DATA PROVIDED:
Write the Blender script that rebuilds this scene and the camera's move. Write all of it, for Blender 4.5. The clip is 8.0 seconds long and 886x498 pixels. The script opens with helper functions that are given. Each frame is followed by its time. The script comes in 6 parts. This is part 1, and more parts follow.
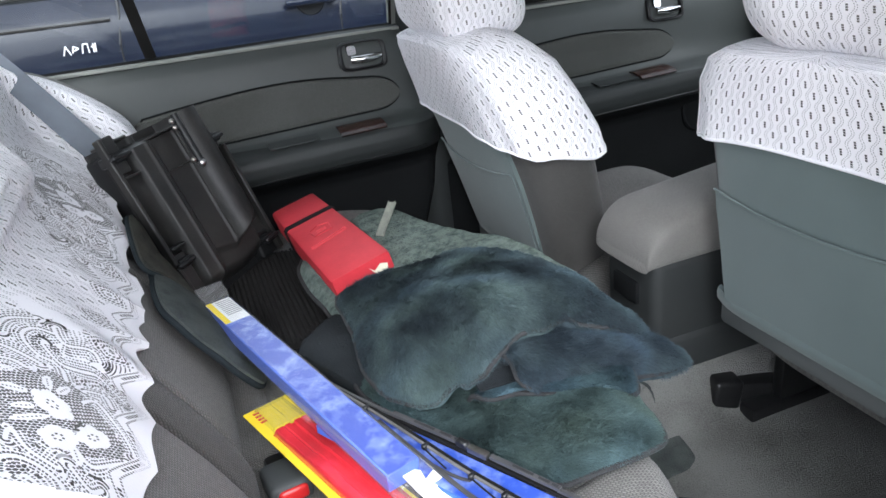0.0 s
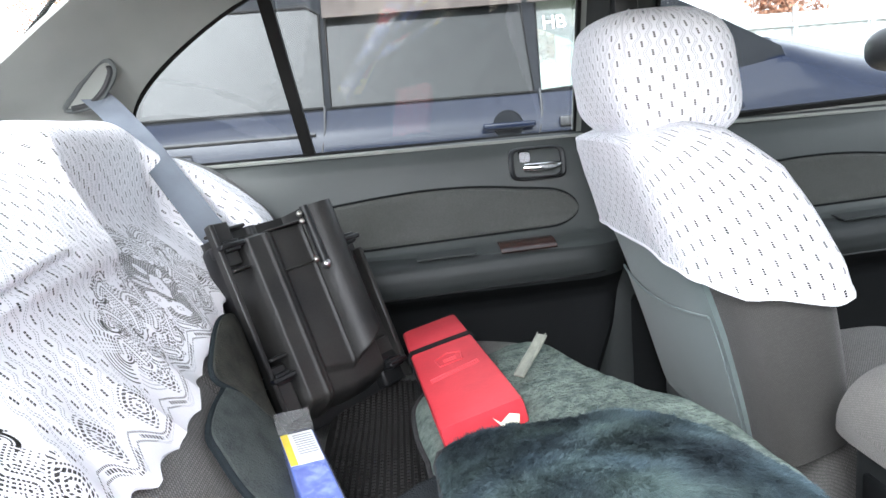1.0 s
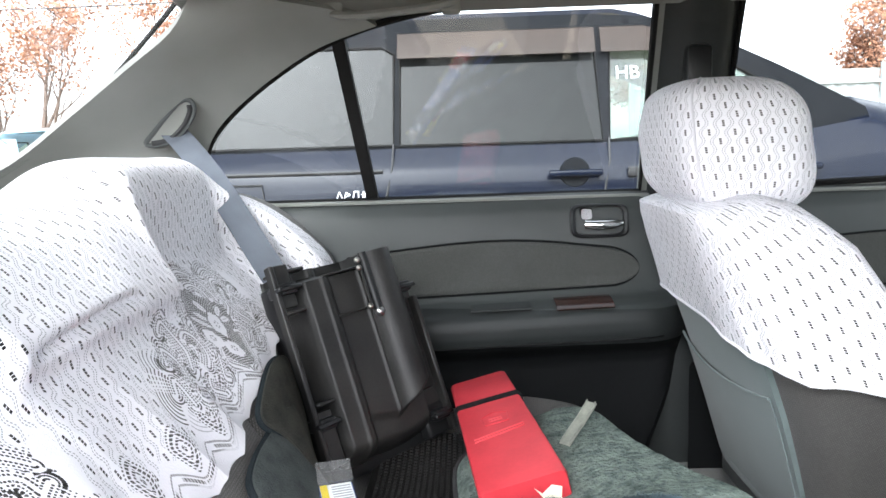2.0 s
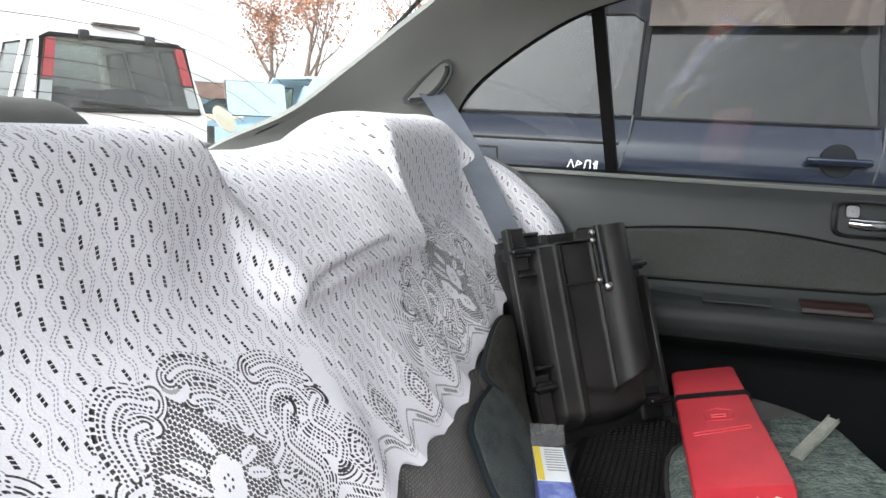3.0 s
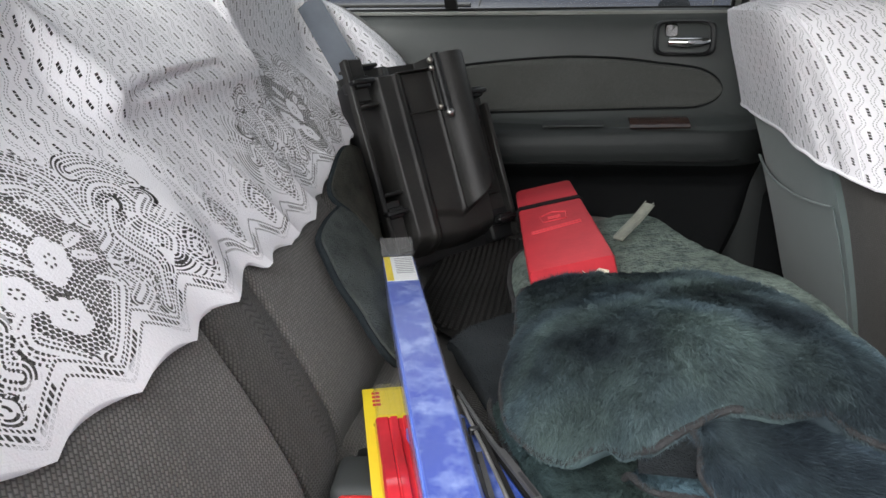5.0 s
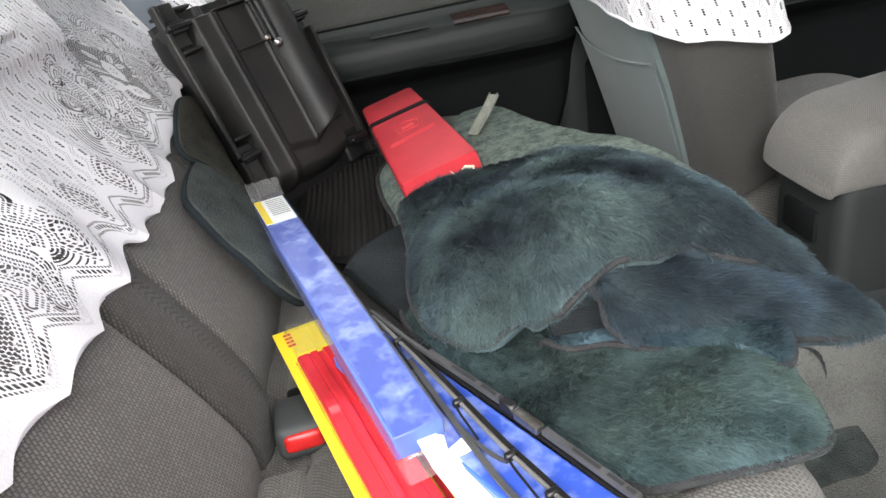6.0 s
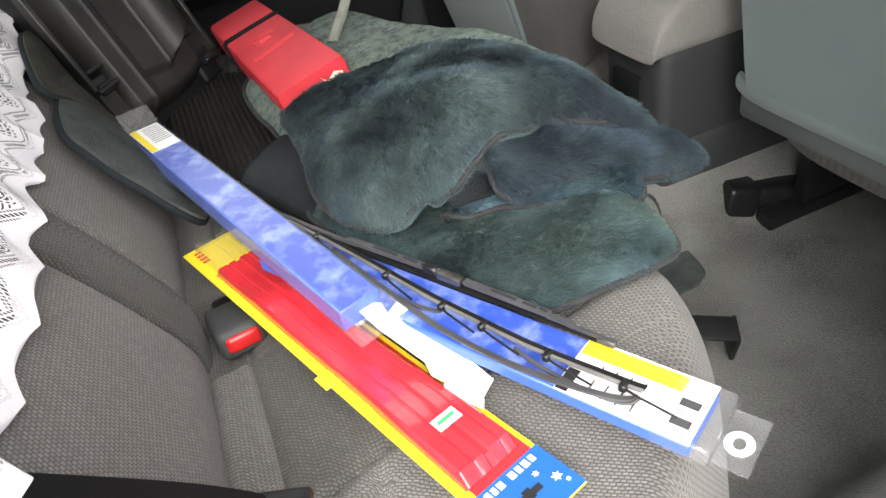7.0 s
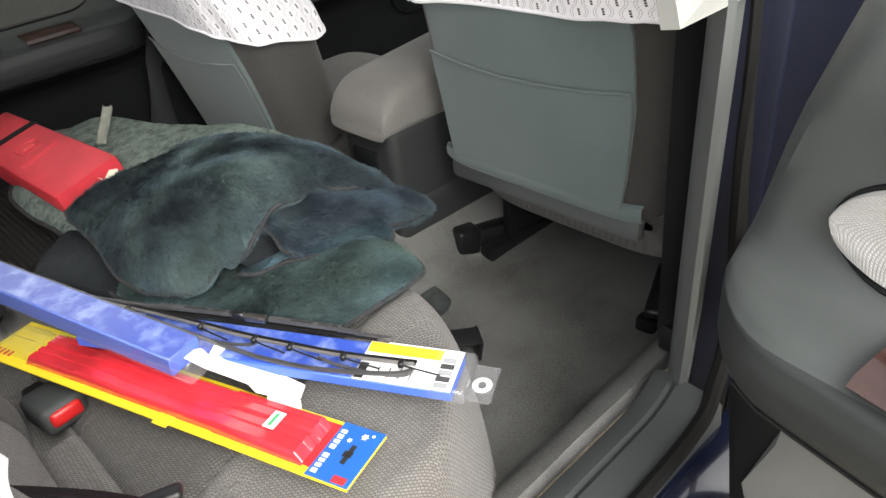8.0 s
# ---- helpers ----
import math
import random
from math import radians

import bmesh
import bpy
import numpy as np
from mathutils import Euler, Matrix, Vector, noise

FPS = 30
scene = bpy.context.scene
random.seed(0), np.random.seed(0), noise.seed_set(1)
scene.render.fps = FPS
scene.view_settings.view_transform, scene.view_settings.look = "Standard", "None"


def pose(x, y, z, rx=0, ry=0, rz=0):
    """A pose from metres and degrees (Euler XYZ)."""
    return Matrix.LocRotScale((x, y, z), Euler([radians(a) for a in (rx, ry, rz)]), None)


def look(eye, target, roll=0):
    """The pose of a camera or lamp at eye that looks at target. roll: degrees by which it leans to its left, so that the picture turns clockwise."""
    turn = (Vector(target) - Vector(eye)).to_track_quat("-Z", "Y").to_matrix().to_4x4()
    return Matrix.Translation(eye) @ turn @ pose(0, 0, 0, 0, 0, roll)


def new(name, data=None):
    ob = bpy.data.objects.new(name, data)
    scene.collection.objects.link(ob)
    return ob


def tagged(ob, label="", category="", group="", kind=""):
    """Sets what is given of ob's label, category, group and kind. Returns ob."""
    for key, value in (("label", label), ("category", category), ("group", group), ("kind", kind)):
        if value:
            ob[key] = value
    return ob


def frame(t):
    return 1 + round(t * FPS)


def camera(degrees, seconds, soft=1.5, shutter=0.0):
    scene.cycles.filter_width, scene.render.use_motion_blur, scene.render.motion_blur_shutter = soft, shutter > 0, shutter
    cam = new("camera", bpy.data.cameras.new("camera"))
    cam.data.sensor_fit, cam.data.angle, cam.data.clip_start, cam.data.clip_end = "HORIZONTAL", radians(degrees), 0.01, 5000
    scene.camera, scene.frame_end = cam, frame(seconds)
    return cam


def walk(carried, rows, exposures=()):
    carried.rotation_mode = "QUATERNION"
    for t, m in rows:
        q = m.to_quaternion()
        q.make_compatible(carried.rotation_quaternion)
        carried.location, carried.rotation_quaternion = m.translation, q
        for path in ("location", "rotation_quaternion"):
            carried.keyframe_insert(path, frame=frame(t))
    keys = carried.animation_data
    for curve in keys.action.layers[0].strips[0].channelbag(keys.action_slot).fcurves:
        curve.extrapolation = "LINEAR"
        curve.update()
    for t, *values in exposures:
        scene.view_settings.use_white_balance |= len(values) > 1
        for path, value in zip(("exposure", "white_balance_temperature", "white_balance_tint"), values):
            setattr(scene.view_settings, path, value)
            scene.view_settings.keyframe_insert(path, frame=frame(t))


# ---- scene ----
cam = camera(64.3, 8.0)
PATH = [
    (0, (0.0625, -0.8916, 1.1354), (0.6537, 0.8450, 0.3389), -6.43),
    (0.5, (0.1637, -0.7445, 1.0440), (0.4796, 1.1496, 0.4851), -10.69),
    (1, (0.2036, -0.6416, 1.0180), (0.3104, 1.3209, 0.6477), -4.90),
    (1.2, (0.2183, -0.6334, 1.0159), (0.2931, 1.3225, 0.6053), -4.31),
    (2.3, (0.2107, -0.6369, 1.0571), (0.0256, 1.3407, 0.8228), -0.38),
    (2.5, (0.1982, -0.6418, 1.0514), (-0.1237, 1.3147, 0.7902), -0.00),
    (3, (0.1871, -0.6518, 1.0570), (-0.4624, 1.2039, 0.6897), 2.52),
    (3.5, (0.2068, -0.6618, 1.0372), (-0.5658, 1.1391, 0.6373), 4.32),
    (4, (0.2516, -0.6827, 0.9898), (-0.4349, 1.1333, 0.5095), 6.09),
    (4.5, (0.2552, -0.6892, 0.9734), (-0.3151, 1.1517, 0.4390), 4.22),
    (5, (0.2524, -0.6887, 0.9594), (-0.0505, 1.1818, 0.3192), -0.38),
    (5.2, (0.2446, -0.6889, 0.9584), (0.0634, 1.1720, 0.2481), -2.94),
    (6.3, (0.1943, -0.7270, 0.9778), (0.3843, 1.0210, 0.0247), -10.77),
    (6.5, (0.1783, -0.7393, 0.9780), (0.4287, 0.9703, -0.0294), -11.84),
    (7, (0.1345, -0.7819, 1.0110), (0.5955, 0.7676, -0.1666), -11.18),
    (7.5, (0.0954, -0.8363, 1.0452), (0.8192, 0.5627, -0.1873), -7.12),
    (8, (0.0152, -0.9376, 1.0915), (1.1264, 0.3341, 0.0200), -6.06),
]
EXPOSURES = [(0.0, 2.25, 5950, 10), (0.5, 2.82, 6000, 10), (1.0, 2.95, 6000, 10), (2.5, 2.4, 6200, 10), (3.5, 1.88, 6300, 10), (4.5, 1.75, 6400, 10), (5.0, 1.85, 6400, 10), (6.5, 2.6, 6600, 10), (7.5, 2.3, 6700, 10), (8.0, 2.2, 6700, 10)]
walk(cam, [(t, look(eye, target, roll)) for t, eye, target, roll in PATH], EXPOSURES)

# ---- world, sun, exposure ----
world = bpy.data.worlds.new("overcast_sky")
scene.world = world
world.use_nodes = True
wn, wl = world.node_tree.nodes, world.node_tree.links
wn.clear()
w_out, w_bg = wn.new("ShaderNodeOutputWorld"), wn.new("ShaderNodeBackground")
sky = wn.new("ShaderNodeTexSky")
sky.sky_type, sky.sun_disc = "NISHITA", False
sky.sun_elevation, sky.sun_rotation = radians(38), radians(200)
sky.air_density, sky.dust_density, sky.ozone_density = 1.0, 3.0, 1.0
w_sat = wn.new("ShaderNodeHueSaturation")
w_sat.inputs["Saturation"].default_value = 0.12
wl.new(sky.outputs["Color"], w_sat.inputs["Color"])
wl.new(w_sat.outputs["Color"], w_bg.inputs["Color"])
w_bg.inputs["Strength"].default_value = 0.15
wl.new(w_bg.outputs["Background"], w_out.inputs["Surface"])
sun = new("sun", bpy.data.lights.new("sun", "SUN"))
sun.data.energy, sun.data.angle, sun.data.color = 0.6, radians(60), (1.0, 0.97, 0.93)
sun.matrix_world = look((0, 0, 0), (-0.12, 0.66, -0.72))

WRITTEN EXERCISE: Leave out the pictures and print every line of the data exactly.

REPLY:
Write the Blender script that rebuilds this scene and the camera's move. Write all of it, for Blender 4.5. The clip is 8.0 seconds long and 886x498 pixels. The script opens with helper functions that are given. Each frame is followed by its time. The script comes in 6 parts. This is part 1, and more parts follow.
0.0 s
1.0 s
2.0 s
3.0 s
5.0 s
6.0 s
7.0 s
8.0 s
# ---- helpers ----
import math
import random
from math import radians

import bmesh
import bpy
import numpy as np
from mathutils import Euler, Matrix, Vector, noise

FPS = 30
scene = bpy.context.scene
random.seed(0), np.random.seed(0), noise.seed_set(1)
scene.render.fps = FPS
scene.view_settings.view_transform, scene.view_settings.look = "Standard", "None"


def pose(x, y, z, rx=0, ry=0, rz=0):
    """A pose from metres and degrees (Euler XYZ)."""
    return Matrix.LocRotScale((x, y, z), Euler([radians(a) for a in (rx, ry, rz)]), None)


def look(eye, target, roll=0):
    """The pose of a camera or lamp at eye that looks at target. roll: degrees by which it leans to its left, so that the picture turns clockwise."""
    turn = (Vector(target) - Vector(eye)).to_track_quat("-Z", "Y").to_matrix().to_4x4()
    return Matrix.Translation(eye) @ turn @ pose(0, 0, 0, 0, 0, roll)


def new(name, data=None):
    ob = bpy.data.objects.new(name, data)
    scene.collection.objects.link(ob)
    return ob


def tagged(ob, label="", category="", group="", kind=""):
    """Sets what is given of ob's label, category, group and kind. Returns ob."""
    for key, value in (("label", label), ("category", category), ("group", group), ("kind", kind)):
        if value:
            ob[key] = value
    return ob


def frame(t):
    return 1 + round(t * FPS)


def camera(degrees, seconds, soft=1.5, shutter=0.0):
    scene.cycles.filter_width, scene.render.use_motion_blur, scene.render.motion_blur_shutter = soft, shutter > 0, shutter
    cam = new("camera", bpy.data.cameras.new("camera"))
    cam.data.sensor_fit, cam.data.angle, cam.data.clip_start, cam.data.clip_end = "HORIZONTAL", radians(degrees), 0.01, 5000
    scene.camera, scene.frame_end = cam, frame(seconds)
    return cam


def walk(carried, rows, exposures=()):
    carried.rotation_mode = "QUATERNION"
    for t, m in rows:
        q = m.to_quaternion()
        q.make_compatible(carried.rotation_quaternion)
        carried.location, carried.rotation_quaternion = m.translation, q
        for path in ("location", "rotation_quaternion"):
            carried.keyframe_insert(path, frame=frame(t))
    keys = carried.animation_data
    for curve in keys.action.layers[0].strips[0].channelbag(keys.action_slot).fcurves:
        curve.extrapolation = "LINEAR"
        curve.update()
    for t, *values in exposures:
        scene.view_settings.use_white_balance |= len(values) > 1
        for path, value in zip(("exposure", "white_balance_temperature", "white_balance_tint"), values):
            setattr(scene.view_settings, path, value)
            scene.view_settings.keyframe_insert(path, frame=frame(t))


# ---- scene ----
cam = camera(64.3, 8.0)
PATH = [
    (0, (0.0625, -0.8916, 1.1354), (0.6537, 0.8450, 0.3389), -6.43),
    (0.5, (0.1637, -0.7445, 1.0440), (0.4796, 1.1496, 0.4851), -10.69),
    (1, (0.2036, -0.6416, 1.0180), (0.3104, 1.3209, 0.6477), -4.90),
    (1.2, (0.2183, -0.6334, 1.0159), (0.2931, 1.3225, 0.6053), -4.31),
    (2.3, (0.2107, -0.6369, 1.0571), (0.0256, 1.3407, 0.8228), -0.38),
    (2.5, (0.1982, -0.6418, 1.0514), (-0.1237, 1.3147, 0.7902), -0.00),
    (3, (0.1871, -0.6518, 1.0570), (-0.4624, 1.2039, 0.6897), 2.52),
    (3.5, (0.2068, -0.6618, 1.0372), (-0.5658, 1.1391, 0.6373), 4.32),
    (4, (0.2516, -0.6827, 0.9898), (-0.4349, 1.1333, 0.5095), 6.09),
    (4.5, (0.2552, -0.6892, 0.9734), (-0.3151, 1.1517, 0.4390), 4.22),
    (5, (0.2524, -0.6887, 0.9594), (-0.0505, 1.1818, 0.3192), -0.38),
    (5.2, (0.2446, -0.6889, 0.9584), (0.0634, 1.1720, 0.2481), -2.94),
    (6.3, (0.1943, -0.7270, 0.9778), (0.3843, 1.0210, 0.0247), -10.77),
    (6.5, (0.1783, -0.7393, 0.9780), (0.4287, 0.9703, -0.0294), -11.84),
    (7, (0.1345, -0.7819, 1.0110), (0.5955, 0.7676, -0.1666), -11.18),
    (7.5, (0.0954, -0.8363, 1.0452), (0.8192, 0.5627, -0.1873), -7.12),
    (8, (0.0152, -0.9376, 1.0915), (1.1264, 0.3341, 0.0200), -6.06),
]
EXPOSURES = [(0.0, 2.25, 5950, 10), (0.5, 2.82, 6000, 10), (1.0, 2.95, 6000, 10), (2.5, 2.4, 6200, 10), (3.5, 1.88, 6300, 10), (4.5, 1.75, 6400, 10), (5.0, 1.85, 6400, 10), (6.5, 2.6, 6600, 10), (7.5, 2.3, 6700, 10), (8.0, 2.2, 6700, 10)]
walk(cam, [(t, look(eye, target, roll)) for t, eye, target, roll in PATH], EXPOSURES)

# ---- world, sun, exposure ----
world = bpy.data.worlds.new("overcast_sky")
scene.world = world
world.use_nodes = True
wn, wl = world.node_tree.nodes, world.node_tree.links
wn.clear()
w_out, w_bg = wn.new("ShaderNodeOutputWorld"), wn.new("ShaderNodeBackground")
sky = wn.new("ShaderNodeTexSky")
sky.sky_type, sky.sun_disc = "NISHITA", False
sky.sun_elevation, sky.sun_rotation = radians(38), radians(200)
sky.air_density, sky.dust_density, sky.ozone_density = 1.0, 3.0, 1.0
w_sat = wn.new("ShaderNodeHueSaturation")
w_sat.inputs["Saturation"].default_value = 0.12
wl.new(sky.outputs["Color"], w_sat.inputs["Color"])
wl.new(w_sat.outputs["Color"], w_bg.inputs["Color"])
w_bg.inputs["Strength"].default_value = 0.15
wl.new(w_bg.outputs["Background"], w_out.inputs["Surface"])
sun = new("sun", bpy.data.lights.new("sun", "SUN"))
sun.data.energy, sun.data.angle, sun.data.color = 0.6, radians(60), (1.0, 0.97, 0.93)
sun.matrix_world = look((0, 0, 0), (-0.12, 0.66, -0.72))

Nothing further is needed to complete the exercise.